Samstag, 14. April 2012
Man sieht sich immer Zweimal im Leben
Das Auto ist hin, also hat die Bahn einen Fahrgast mehr. Nach Landau steigt ein Pulk junger Bundespolizisten in den Zug ein. Angeführt von einem gemütlichen Alten mit Halbglatze. Seine jüngeren Kollegen tragen alle schusssichere Westen und schwer beladene Koppel um die Hüften. Alle kauen Kaugummi, bis auf den Altgedienten.
Zwei Jungs sind unter ihnen und auch eine Frau die aussieht, als könnte sie auch eben so gut Jura studieren.
Schon als ich sie alle auf dem Bahnsteig stehend sehe, denke ich mir, dass die eine gemeinsame Ausbildungsfahrt machen. Gegenüber von mir nimmt ein junger Mann Platz.
Könnte vielleicht ein Türke sein? Ich lese in der Frankfurter Rundschau, während ich aus dem hinteren Teil des Wagens schon Wortfetzten höre „Ausweis“, „Kontrolle“… Vernehmbar atmend kommt der dickliche Uniformierte an unseren Vierer. Er mustert kurz die Zeitung, dann mich und nickt freundlich.

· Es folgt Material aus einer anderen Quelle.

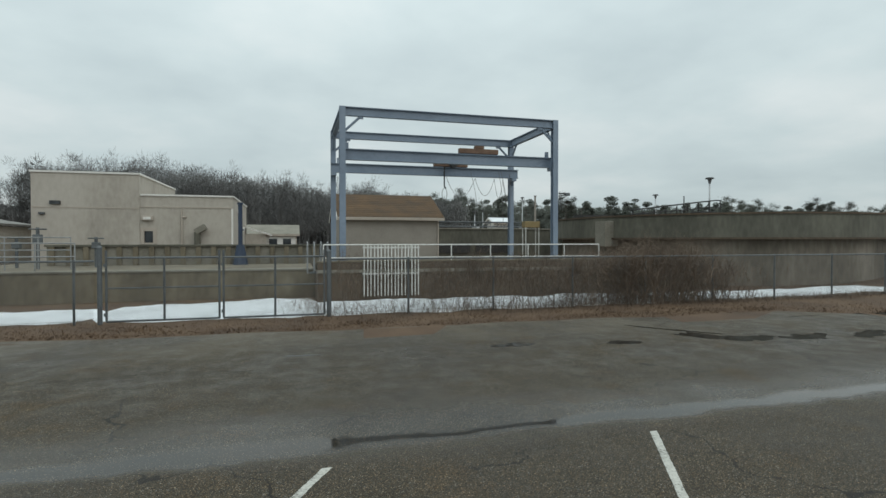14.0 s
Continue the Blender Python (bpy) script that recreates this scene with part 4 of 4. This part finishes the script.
def left_spot(rnd):
    x = rnd.choice((-12.9, -12.6, -13.2, -8.8, -8.3, -5.6, 2.9)) + rnd.gauss(0, 0.35)
    return x, 26.9 + rnd.gauss(0, 0.25), 0.1, 0.5


twig_cloud("fence_hedge", 1750, hedge_spot, 0.98, 0.0095, BRUSHTWIG, 21, "leafless dark brown bush growing through the fence", "bush")
twig_cloud("fence_vines", 1150, vine_spot, 0.9, 0.0075, BRUSHTWIG, 22, "bare brown vines tangled in the chain link", "vines")
twig_cloud("small_bushes", 260, left_spot, 1.25, 0.006, BRUSHTWIG, 23, "small leafless bushes along the fence", "bush")
twig_cloud("fence_briars", 620, lambda r: (r.uniform(3.0, 15.5), 26.6 + r.gauss(0, 0.35), 0.1, 0.45), 0.7, 0.0045, BRUSHTWIG, 24, "low dry briars over the snow at the fence", "bush")


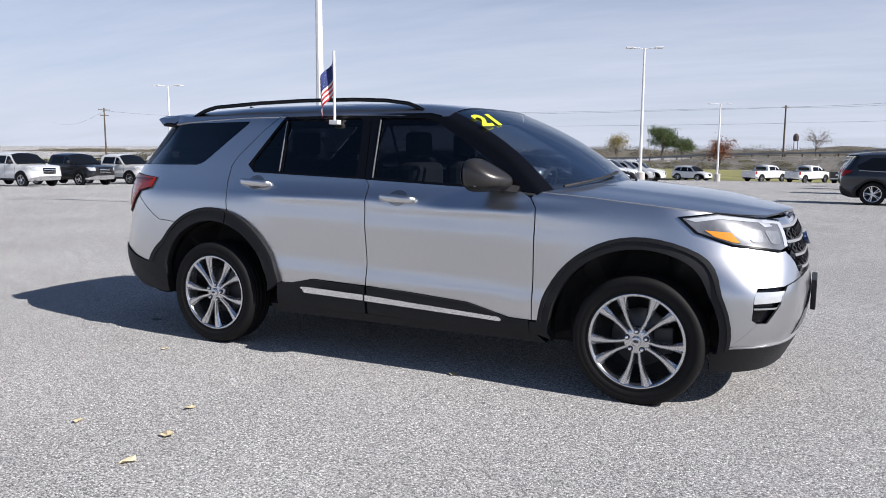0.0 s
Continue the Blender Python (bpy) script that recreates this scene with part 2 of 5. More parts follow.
GREEN_LEAVES = foliage("green_leaves", (0.075, 0.105, 0.03))
YELLOW_LEAVES = foliage("yellowing_leaves", (0.26, 0.21, 0.07))
RUST_LEAVES = foliage("rust_red_leaves", (0.17, 0.06, 0.025))
FAR_WOODS = foliage("far_brown_woods", (0.125, 0.112, 0.082))
DRY_GRASS = foliage("dry_bank_grass", (0.20, 0.175, 0.12))
TAN_TWIGS = foliage("bare_tan_twigs", (0.20, 0.16, 0.115))
OLIVE_SCRUB = foliage("olive_scrub", (0.12, 0.115, 0.05))


from mathutils import geometry


# ---- building helpers ----
def mesh_object(name, bm, mat, smooth=False):
    me = bpy.data.meshes.new(name)
    bm.normal_update()
    bm.to_mesh(me)
    bm.free()
    for mm in (mat if isinstance(mat, (list, tuple)) else [mat]):
        me.materials.append(mm)
    if smooth:
        me.polygons.foreach_set("use_smooth", [True] * len(me.polygons))
    return me


def part(name, bm, mat, parent, label="", smooth=False):
    """Links a bmesh as one mesh object under a thing or a part."""
    ob = new(name, mesh_object(name, bm, mat, smooth))
    ob.parent = parent
    if label:
        tagged(ob, label)
    return ob


def thing(name, m, label, category, group="", kind=""):
    ob = new(name)
    ob.empty_display_size = 0.1
    ob.matrix_basis = m
    return tagged(ob, label, category, group, kind)


def box(bm, x0, x1, y0, y1, z0, z1, bevel=0.0, top=1.0):
    """A box, its top shrunk by a factor, its edges rounded."""
    r = bmesh.ops.create_cube(bm, size=1)
    cx, cy = (x0 + x1) / 2, (y0 + y1) / 2
    for v in r["verts"]:
        k = top if v.co.z > 0 else 1.0
        v.co = Vector((cx + v.co.x * (x1 - x0) * k, cy + v.co.y * (y1 - y0) * k, (z0 + z1) / 2 + v.co.z * (z1 - z0)))
    if bevel:
        edges = {e for v in r["verts"] for e in v.link_edges}
        bmesh.ops.bevel(bm, geom=list(edges), offset=bevel, segments=2, affect="EDGES", profile=0.5)
    return bm


def boxed(*a, **k):
    return box(bmesh.new(), *a, **k)


def tube(bm, points, radii, sides=8):
    """A round bar along points."""
    pts = [Vector(p) for p in points]
    rr = radii if isinstance(radii, (list, tuple)) else [radii] * len(pts)
    rings = []
    for i, p in enumerate(pts):
        d = (pts[min(i + 1, len(pts) - 1)] - pts[max(i - 1, 0)]).normalized()
        a = d.cross(Vector((0, 0, 1)) if abs(d.z) < 0.9 else Vector((1, 0, 0))).normalized()
        b = d.cross(a)
        rings.append([bm.verts.new(p + rr[i] * (a * math.cos(t) + b * math.sin(t))) for t in (2 * math.pi * k / sides for k in range(sides))])
    for r0, r1 in zip(rings, rings[1:]):
        for k in range(sides):
            bm.faces.new((r0[k], r0[(k + 1) % sides], r1[(k + 1) % sides], r1[k]))
    bm.faces.new(rings[0][::-1])
    bm.faces.new(rings[-1])
    return bm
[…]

Dann spricht er den Mann schräg gegenüber an: „Kann ich mal den Ausweis sehen!?“ – Der Mann gibt ihn ihm.
Sieht nicht wie unser Perso aus. „Wie ist denn ihr Titel?“, aha da geht’s wohl um den Aufenthalt. Dann das Procedere. Ein paar Schritte im Gang weitergehen, mit dem Ausweis in der Hand. „Ja, ich bin´s. Mach mal ne Personenfahndung: Siegfried, Emil, Richard, Cäsar… Ah, ok. Negativ?“ Der Mann bekommt seinen Ausweis wieder. Die Jura-Frau rückt nach und sieht mich an: „Guten Morgen. Die Bundespolizei…“, dann sieht sie in Richtung ihres Chefs, der schüttelt unmerklich seinen Kopf. Die Combo zieht weiter. „Immer ficken die uns Ausländer!“, sagt der Mann erbost zu mir, dann fragt er: „Was hast du denn für einen Pass?“ Ich reiche ihm meinen Perso. „Der ist aber auch im Februar abgelaufen, mein Freund!“, er gibt ihn mir lachend wieder. - Oh, verdammt! Ein paar Reihen weiter beschwert sich ein Typ mit Dreads in tiefstem Hinterpfälzisch über die Polizeikontrolle.

Nach dem Dienst nimmt mich eine freundliche Sozialpädagogin mit, nachdem sie mich beobachtet hat, wie ich meinen Zielort am Automaten eingeben wollte. „Ich kann ab sieben Uhr immer noch fünf Leute kostenlos mitnehmen!“. Warum ein solch nettes Angebot ausschlagen? Im Zug sitzt im Vierer nebenan ein Paar und küsst sich die ganze Zeit, neben sich ein Sixpack Bier auf dem Sitz. Er mit viel Gel in den Haaren, sie mit einem schönen bunten Schal über der Outdoorjacke.
Ich gucke einen Moment zu lange rüber, gerade lange genug, um festzustellen: Die kennst du doch! Heute Morgen lief sie noch in dunkel- und hellblau durch den Zug. Sie lacht kurz. Die Jura-Frau mit ihrem Freund. Die Sozialpädagogin erzählt mir von Reisen nach Indien und der Ungleichbehandlung der Frauen dort. Dann stellen wir fest, dass wir beide in Ecuador waren, in der gleichen Stadt: Guayaquil. Später laufe ich ihr nochmal in der Bank über den Weg.